For now, the JVM is the only way to get the full Clojure experience.



The Clojure community believes strongly in the idea that it is a hosted language, and therefore prioritizes maintaining the semantics of its host (whether that be the JVM, a JS engine, or some other VM) over independent, consistent semantics for Clojure itself.

That being said they've made some concessions to the fact that it would be really nice to have portable Clojure code with `.cljc` files, but those are only portable Clojure code by matter of convention (the only technical thing `.cljc` files accomplish is allowing you to use reader conditionals).

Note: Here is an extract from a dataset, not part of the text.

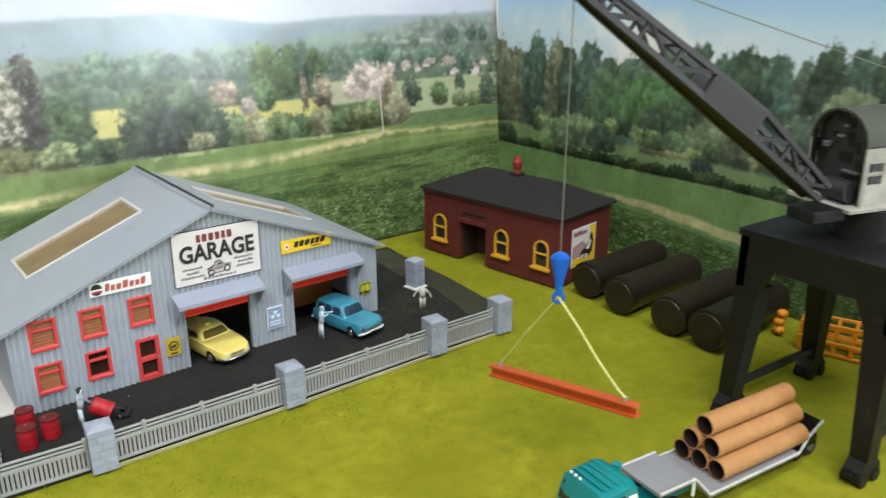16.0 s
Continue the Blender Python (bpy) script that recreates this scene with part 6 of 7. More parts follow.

Personally, I wish Clojure went further. Even with the commitment to being a hosted language, it still is clunkier at interop than Scala or Kotlin, two languages which nonetheless do have independent semantics as specified in their respective language specifications. It kind of seems you end up with the worst of both worlds (worse interop and no consistent semantics), although to be fair Clojure also commits far more heavily to the FP paradigm than Kotlin or even Scala, which makes it intrinsically more difficult to have seamless interop with Java (yes yes yes its interop with Java is already quite good, just not quite at the level of the others).


Yeah, I’ve developed some clj/cljs code. It’s full of conditional compilation. It’s even full of conditional compilation expressions in the ns header.


Don't fotget Hy (http://hylang.org).


It's great, but the differences between runtimes can be painful. In practice you still need your project to be aware of which Clojure code files are platform-specific and which are safe to run across all platforms.